→ **Supplied data**
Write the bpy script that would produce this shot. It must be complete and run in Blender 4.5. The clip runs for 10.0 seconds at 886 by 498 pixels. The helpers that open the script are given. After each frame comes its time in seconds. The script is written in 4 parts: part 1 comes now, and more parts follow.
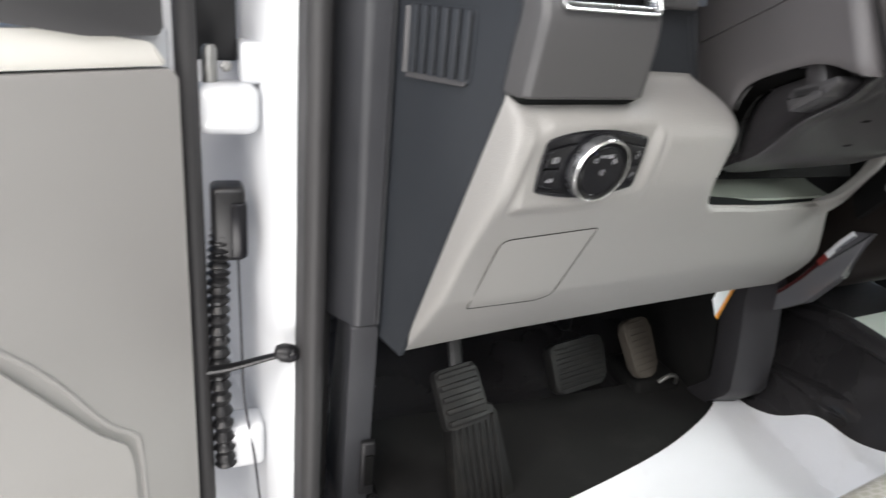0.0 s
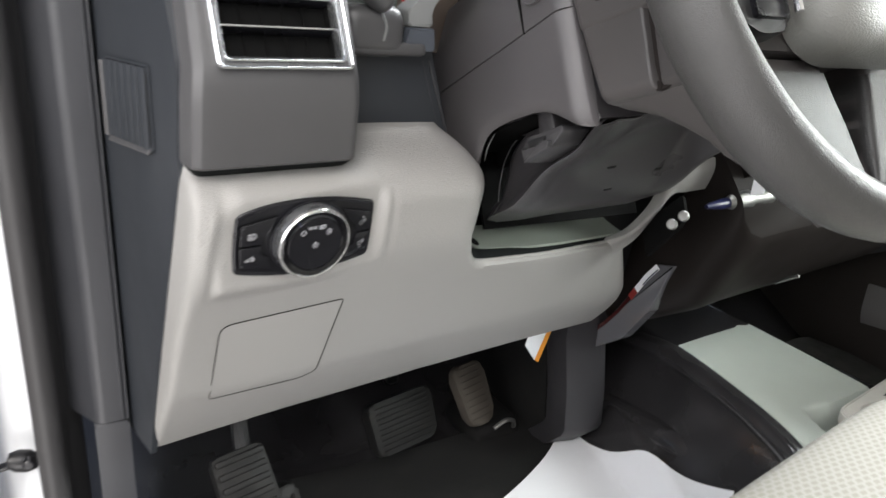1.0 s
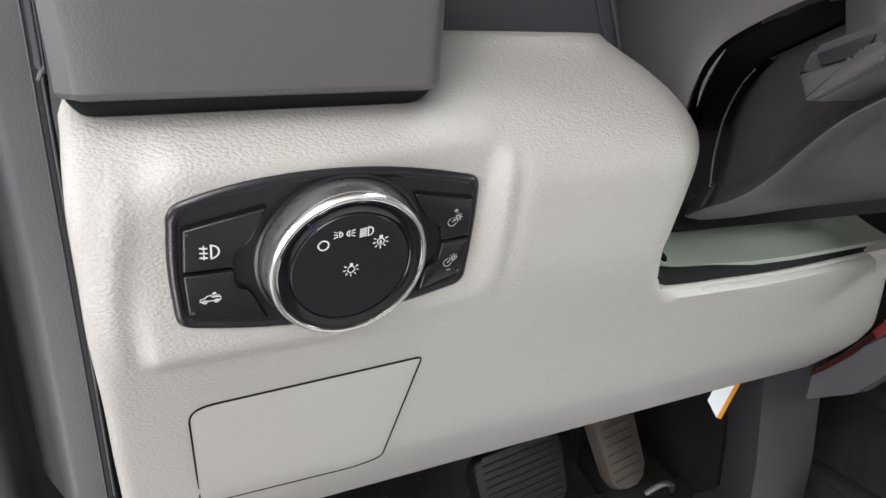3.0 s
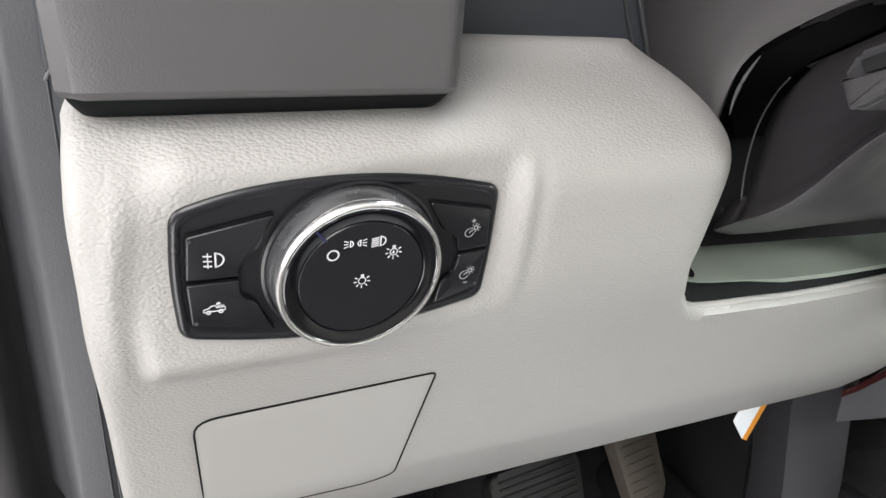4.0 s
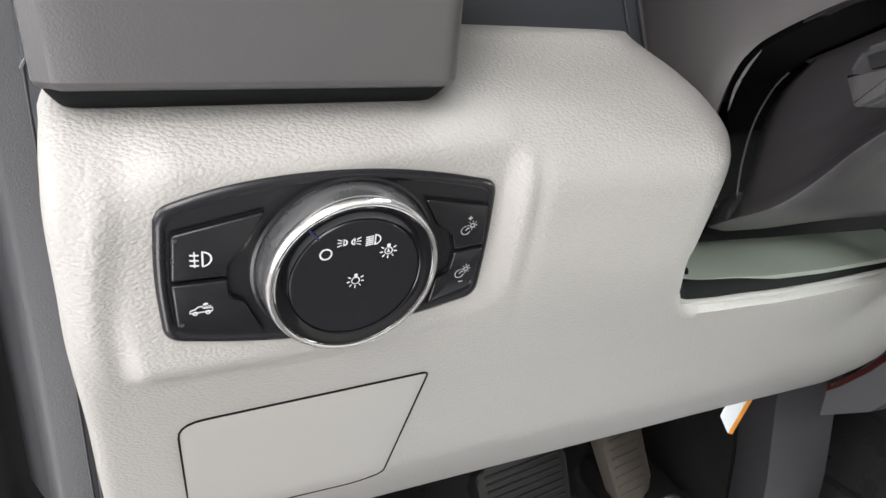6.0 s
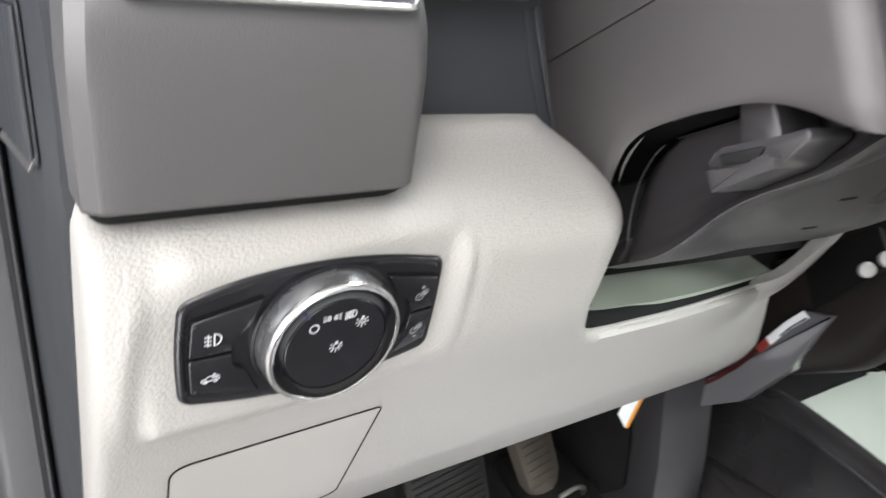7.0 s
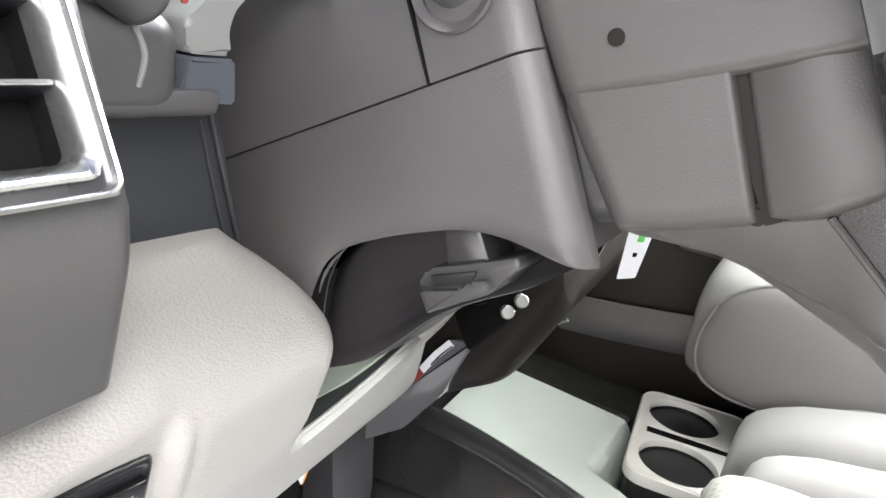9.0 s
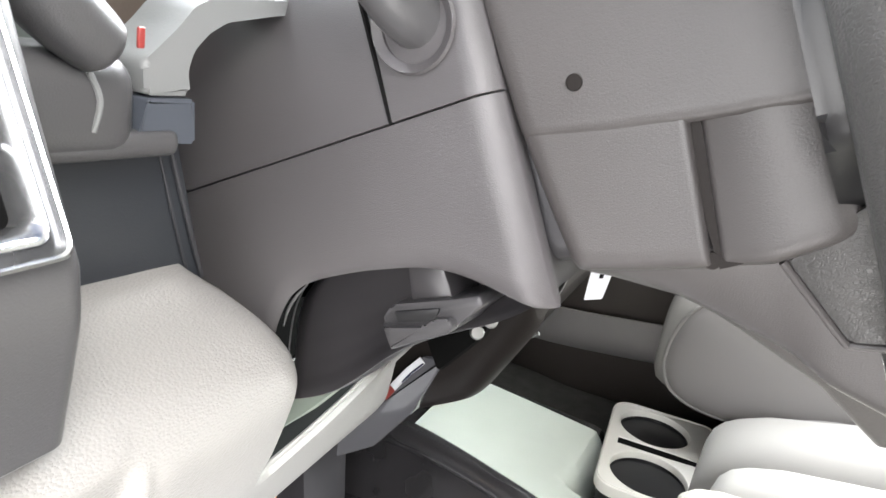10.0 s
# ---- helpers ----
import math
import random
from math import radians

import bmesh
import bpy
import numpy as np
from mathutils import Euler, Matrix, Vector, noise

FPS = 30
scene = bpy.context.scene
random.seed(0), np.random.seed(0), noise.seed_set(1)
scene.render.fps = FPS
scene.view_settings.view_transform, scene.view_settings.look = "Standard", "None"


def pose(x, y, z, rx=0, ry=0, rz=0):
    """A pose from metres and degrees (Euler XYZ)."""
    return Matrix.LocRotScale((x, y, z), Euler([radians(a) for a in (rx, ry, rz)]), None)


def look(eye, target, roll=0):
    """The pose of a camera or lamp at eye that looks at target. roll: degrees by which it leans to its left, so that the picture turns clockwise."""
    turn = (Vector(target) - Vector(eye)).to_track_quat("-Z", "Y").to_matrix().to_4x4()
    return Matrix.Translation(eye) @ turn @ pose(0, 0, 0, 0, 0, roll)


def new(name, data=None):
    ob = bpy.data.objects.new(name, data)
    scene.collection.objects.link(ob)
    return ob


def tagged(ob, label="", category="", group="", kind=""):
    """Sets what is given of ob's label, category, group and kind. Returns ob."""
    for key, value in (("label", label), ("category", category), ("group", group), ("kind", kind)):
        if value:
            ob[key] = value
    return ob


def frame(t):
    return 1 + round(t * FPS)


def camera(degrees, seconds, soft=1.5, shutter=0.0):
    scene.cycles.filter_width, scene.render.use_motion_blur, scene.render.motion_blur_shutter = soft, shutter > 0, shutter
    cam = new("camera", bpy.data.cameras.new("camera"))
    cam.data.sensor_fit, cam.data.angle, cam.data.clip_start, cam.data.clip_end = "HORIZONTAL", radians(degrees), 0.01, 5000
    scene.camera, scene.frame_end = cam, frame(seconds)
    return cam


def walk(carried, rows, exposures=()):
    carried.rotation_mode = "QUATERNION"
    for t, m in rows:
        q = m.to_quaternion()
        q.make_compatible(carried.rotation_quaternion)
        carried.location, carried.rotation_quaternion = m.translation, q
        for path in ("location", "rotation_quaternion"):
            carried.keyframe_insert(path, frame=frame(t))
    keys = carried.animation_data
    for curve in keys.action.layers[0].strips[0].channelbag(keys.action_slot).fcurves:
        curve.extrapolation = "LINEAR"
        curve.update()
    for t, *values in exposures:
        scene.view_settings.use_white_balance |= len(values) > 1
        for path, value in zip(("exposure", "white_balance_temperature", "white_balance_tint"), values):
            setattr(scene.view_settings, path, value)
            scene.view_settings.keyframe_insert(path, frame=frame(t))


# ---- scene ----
cam = camera(65.4, 10.0, shutter=0.4)
PATH = [
    (0, (0.039, -0.028, 0.78), (0.741, 1.692, 0.04), 5.4),
    (0.5, (0.133, -0.052, 0.803), (0.966, 1.627, 0.106), 3.6),
    (1, (0.231, -0.011, 0.811), (1.172, 1.625, 0.149), 4.0),
    (1.5, (0.308, 0.086, 0.791), (1.24, 1.726, 0.126), 5.1),
    (2, (0.331, 0.175, 0.749), (1.081, 1.888, 0.04), 4.3),
    (2.5, (0.346, 0.232, 0.732), (1.005, 1.972, 0.001), 2.6),
    (4, (0.362, 0.267, 0.723), (0.923, 2.053, 0.018), 2.4),
    (4.5, (0.362, 0.275, 0.72), (0.922, 2.063, 0.022), 2.3),
    (5, (0.364, 0.278, 0.72), (0.942, 2.058, 0.016), 2.8),
    (6.5, (0.35, 0.275, 0.728), (1.011, 2.013, -0.007), 3.4),
    (7, (0.319, 0.244, 0.772), (1.19, 1.896, 0.055), 4.6),
    (7.5, (0.3, 0.263, 0.791), (1.533, 1.683, 0.109), 6.5),
    (8, (0.294, 0.294, 0.808), (1.782, 1.465, 0.162), 8.0),
    (8.5, (0.304, 0.319, 0.815), (1.907, 1.335, 0.182), 8.3),
    (9, (0.314, 0.323, 0.818), (1.987, 1.241, 0.221), 9.3),
    (9.5, (0.315, 0.327, 0.821), (2.017, 1.203, 0.24), 9.5),
    (10, (0.319, 0.322, 0.834), (2.03, 1.183, 0.259), 9.6),
]
EXPOSURES = [(0, 0.40), (0.5, 0.46), (1.5, 0.42), (2.5, 0.66), (4.5, 0.86), (6.5, 0.98), (7.0, 1.08), (7.5, 1.1), (8.0, 1.42), (8.5, 1.34), (9.5, 1.25), (10, 1.5)]
walk(cam, [(t, look(eye, target, roll)) for t, eye, target, roll in PATH], EXPOSURES)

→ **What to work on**
Look over the listing above. Pick out and copy every line that includes "frame".

→ **Right answer**
Write the bpy script that would produce this shot. It must be complete and run in Blender 4.5. The clip runs for 10.0 seconds at 886 by 498 pixels. The helpers that open the script are given. After each frame comes its time in seconds. The script is written in 4 parts: part 1 comes now, and more parts follow.
def frame(t):
    scene.camera, scene.frame_end = cam, frame(seconds)
            carried.keyframe_insert(path, frame=frame(t))
            scene.view_settings.keyframe_insert(path, frame=frame(t))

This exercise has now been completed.